The starting point: property is a relationship to a thing


While many cases in this area begin their analysis with Lord Wilberforce’s four criteria of property in National Provincial Bank v Ainsworth (1965) AC 1175, Justice Jackman considered it more appropriate to start with the High Court’s observation in Yanner v Eaton (1999) 201 CLR 351 that ‘property’ is not a thing, but a relationship between a person and a thing, usually treated as a bundle of rights.


This sidesteps the argument that the Ainsworth criteria as a ‘definition’ of property (which Gendall J adopted in the New Zealand High Court case Ruscoe v Cryptopia (in liq) [2020] 2 NZLR 809), does no more than state necessary conditions for the existence of property.


There is no third category of personal property


Justice Jackman rejected the UK Jurisdiction Taskforce’s conclusion that cryptocurrencies fall into a third category of personal property. According to his Honour, the recognition of cryptocurrency as property is entirely compatible with the traditional dichotomy between choses in possession and choses in action going back to Colonial Bank v Whinney (1885) 30 ChD 261. That is because, in Australia, it is not necessary for something to be enforceable by court action to be classified as a chose in action, nor does there need to be an identifiable counterparty against whom the right can be so enforced. Citing National Trustees Executors and Agency Company of Australasia Limited v Federal Commissioner of Taxation (1954) 91 CLR 540 (Cain's Case) and Commonwealth v WMC Resources Ltd (1998) 194 CLR 1, which took a broad commercial approach to recognising choses in action, Justice Jackman contends persuasively that the chose in action is a broad tent encompassing a diversity of intangible rights, including milk quotas, statute-barred debts, government bonds and, yes, cryptocurrencies.


Cryptocurrency is not mere information


Justice Jackman then dealt with a common objection to recognition of crypto’s proprietary nature – that it is only information, which the law typically does not treat as property (the mere information objection). His Honour noted that the rationale behind the mere information objection is that information is ‘open to all who have eyes to read and ears to hear’ per Boadman v Phipps [1967], and thus lacks the exclusivity required to amount to property.

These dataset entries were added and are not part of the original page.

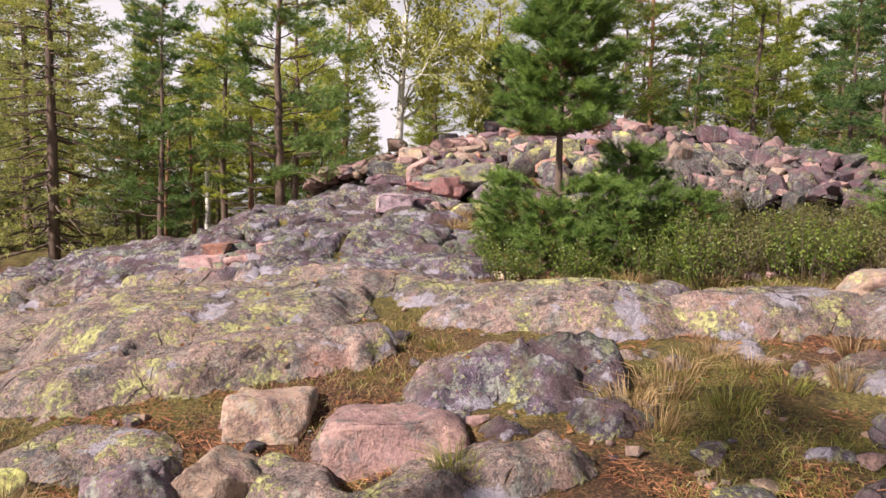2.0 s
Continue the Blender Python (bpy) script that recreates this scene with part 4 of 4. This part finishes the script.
boulder(-0.10, 13.40, 1.47, 1.62, 1.74, 0.88, 15, 4, -8, "round", 2, "lilac", "broad purple-grey boulder in front of the cairn")
boulder(-1.38, 13.09, 1.67, 0.88, 0.58, 0.42, 4, -3, -14, "split", 7, "rose", "broken rose-red rock under the lichen slab")
boulder(-1.16, 12.98, 1.58, 0.44, 0.36, 0.24, 5, -8, -24, "worn", 3, "rose", "jagged rose-red piece under the lichen slab")
boulder(-1.66, 13.02, 1.70, 0.56, 0.40, 0.20, -4, -10, 6, "split", 8, "rose", "thin broken layer of rose-red rock")
boulder(-1.48, 5.22, 0.27, 0.48, 0.42, 0.46, 0, 2, 4, "block", 2, "tan", "squarish pink granite block with grey lichen")
boulder(-0.70, 4.98, 0.31, 0.76, 0.56, 0.40, -6, -4, 4, "block", 6, "pink", "long rose-red granite block with cracks")

# ---------- trees ----------


def line_up(rng, height, sway, n=12):
    t = np.linspace(0, 1, n)
    x = np.cumsum(rng.normal(0, sway, n)) * height / n
    y = np.cumsum(rng.normal(0, sway, n)) * height / n
    return np.stack([x - x[0], y - y[0], t * height], 1)


def pine(name, seed, height, radius, low, crown, reach, whorls, per, mats, needle, lift=0.35, twigs=6, sides=8, gap=None, droop=0.0, dead=0.08, label="", stubs=0, wild=0.0):
    """A conifer. low, crown: where the crown begins and ends (shares of the height); reach: longest branch;
    needle: (length, width, count on each twig, twig length); gap: shares of the height without branches;
    wild: how uneven the branches are, with their needles in clumps towards the ends."""
    rng = np.random.default_rng(seed)
    tree = tagged(new(name), label, "tree", "conifers on the hill")
    axis = line_up(rng, height, 0.035)
    trunk = Soup()
    trunk.add(*tube(axis, radius * (1 - np.linspace(0, 0.93, len(axis))) + 0.004, sides))
    limb, green = Soup(), Soup()
    ln, wd, count, tw = needle

    def on_axis(h):
        return np.array([np.interp(h, axis[:, 2], axis[:, k]) for k in range(3)])

    def spray(p, way, length, dry):
        """A twig with its needles all round."""
        q = p + way * length
        if wd < 0.01:
            limb.add(*tube([p, (p + q) / 2, q], [0.005, 0.004, 0.002], 3))
        s = rng.uniform(0.12, 1.0, (count, 1))
        base = p + (q - p) * s
        v, f = needles(rng, base, np.broadcast_to(way, base.shape), ln, wd, 0.85 if wd < 0.01 else 1.15)
        green.add(v, f, 1 if dry else 0)

    for w in range(whorls):
        share = low + (1.0 - low) * (w + 0.5 * rng.random()) / whorls
        if gap and gap[0] < share < gap[1]:
            continue
        h = share * height
        up = (share - low) / (1 - low)
        size = reach * crown(up)
        for b in range(per):
            a = 2 * math.pi * (b / per + rng.uniform(-0.12, 0.12) * (1 + 2 * wild)) + w * 1.9
            size_b = size * rng.uniform(0.65 - 0.35 * wild, 1.1 + 0.25 * wild)
            if size_b < 0.05 or rng.random() < 0.22 * wild:
                continue
            rise = lift * (0.4 + up) - droop * (1 - up) + wild * rng.normal(0, 0.14)
            d = np.array([math.cos(a), math.sin(a), 0.0])
            s = np.linspace(0, 1, 6)[:, None]
            at = on_axis(h + wild * rng.uniform(-0.5, 0.5) * height / whorls)
            p = at + d * s * size_b + np.array([0, 0, 1.0]) * (rise * s + 0.25 * lift * s**2.2) * size_b
            p[1:] += rng.normal(0, 0.03 * size_b, (5, 3))
            limb.add(*tube(p, (0.007 + 0.20 * radius * (1 - up)) * (1 - 0.85 * s[:, 0]), 3))
            side = np.cross(d, (0, 0, 1))
            clumps = [(rng.uniform(0.35, 1.0), rng.uniform(-0.42, 0.42)) for _ in range(4)] + [(1.0, 0.0)]
            for k in range(twigs):
                f = rng.uniform(0.28, 1.0)
                if wild:
                    f, off = clumps[k % 5]
                    base = np.array([np.interp(f, s[:, 0], p[:, j]) for j in range(3)]) + side * off * size_b * 0.8 + rng.normal(0, 0.09 * size_b, 3) * (1, 1, 0.45)
                else:
                    base = np.array([np.interp(f, s[:, 0], p[:, j]) for j in range(3)])
                way = d * rng.uniform(0.4, 1.0) + np.array([0, 0, rng.uniform(0.0, 0.7) - droop * 0.6]) + side * rng.uniform(-1.0, 1.0)
                way /= np.linalg.norm(way)
                spray(base, way, tw * rng.uniform(0.6, 1.2), rng.random() < dead and f < 0.6)
            if wild:
                for f, off in clumps[:4]:
                    q = np.array([np.interp(f * 0.6, s[:, 0], p[:, j]) for j in range(3)])
                    e = np.array([np.interp(f, s[:, 0], p[:, j]) for j in range(3)]) + side * off * size_b * 0.8
                    limb.add(*tube([q, (q + e) / 2, e], [0.010, 0.007, 0.003], 3))
            way = p[-1] - p[-2]
            spray(p[-1] - 0.5 * way, way / (np.linalg.norm(way) + 1e-9), tw, False)
    tip = axis[-1] - np.array([0, 0, tw * 0.6])
    for k in range(3):
        spray(tip - np.array([0, 0, 0.3 * k * tw]), np.array([0.1 * k, -0.1 * k, 1.0]) / 1.02, tw * 1.3, False)
    for k in range(stubs):
        h = rng.uniform(0.12, low) * height
        a = rng.uniform(0, 6.28)
        p = on_axis(h)
        d = np.array([math.cos(a), math.sin(a), rng.uniform(-0.3, 0.2)]) * rng.uniform(0.3, 1.1)
        limb.add(*tube([p, p + d * 0.6, p + d + np.array([0, 0, 0.1])], [0.016, 0.011, 0.004], 4))
    part("trunk", trunk.mesh("trunk", [mats[0]]), tree)
    part("branchwork", limb.mesh("branchwork", [mats[0]]), tree, kind="stuff")
    part("crown", green.mesh("crown", [mats[1], mats[2]]), tree, "dense green needles", "")
    return tree


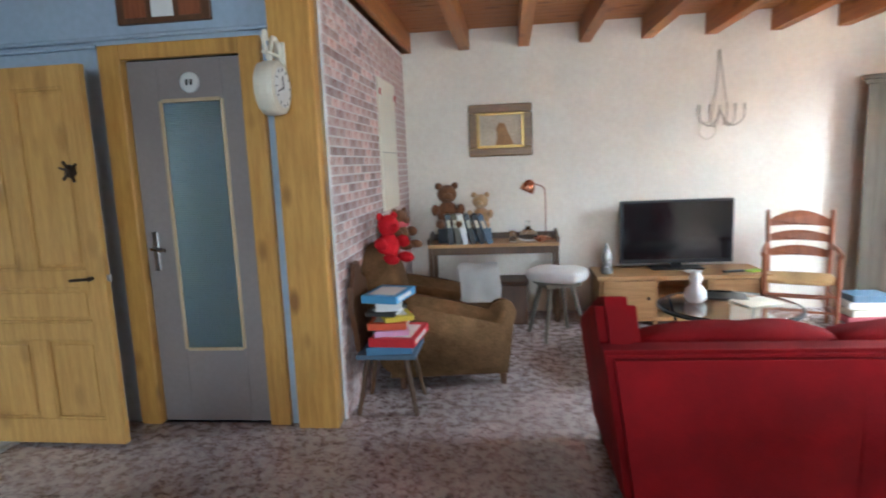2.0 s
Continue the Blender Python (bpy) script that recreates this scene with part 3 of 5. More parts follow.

However, the immutability of the transaction ledger achieved through consensus mechanisms like Proof of Work and Proof of Stake eliminate that concern, by ensuring that the same ‘unit’ of cryptocurrency cannot be under the simultaneous control of different persons (known as the ‘double-spend problem’). For that reason, says Justice Jackman:

We are thus a long way removed from the general objection to information as property that the information has an inherent value and benefit over which there is no exclusive right or control

Public policy is no obstacle to recognition


The final objection Justice Jackman tackled was that of public policy: that cryptocurrency, by enabling pseudonymity, is associated with criminal activity, and recognition of it as property may embolden those actors. Jackman countered this point by observing that:

A very great number of honest people are, as a matter of fact, currently buying and selling cryptocurrency, declaring trusts over it, and bequeathing it in their wills.

His Honour went even further to say that public policy favoured recognition of cryptocurrency as property. For this proposition, Jackman made reference to the High Court in Cain's Case, which took into account:

the actual conduct of the commercial community in the way in which assets are trade or otherwise dealt with as a compelling reason for recognising those assets as proprietary in nature.

Put another way:


[I]f market participants in very large numbers are satisfied... in undertaking transactions on the basis that cryptocurrency is property, then it would be most surprising if the judiciary were to disagree.

Conclusions


While Justice Jackman’s speech has no binding weight at law, his extra-curial comments may well prove influential when an Australian Court is called upon to formally determine whether cryptocurrency is property at law. His Honour's conclusion relies upon a considerable body of common law authority and is noteworthy for its recognition of the common law's ability to adapt to new facts and circumstances (including new innovations) as they arise. His Honour also demonstrates a keen sense of pragmatism in recognizing the commercial realities of an emerging technology which has received wide adoption by the Australian public.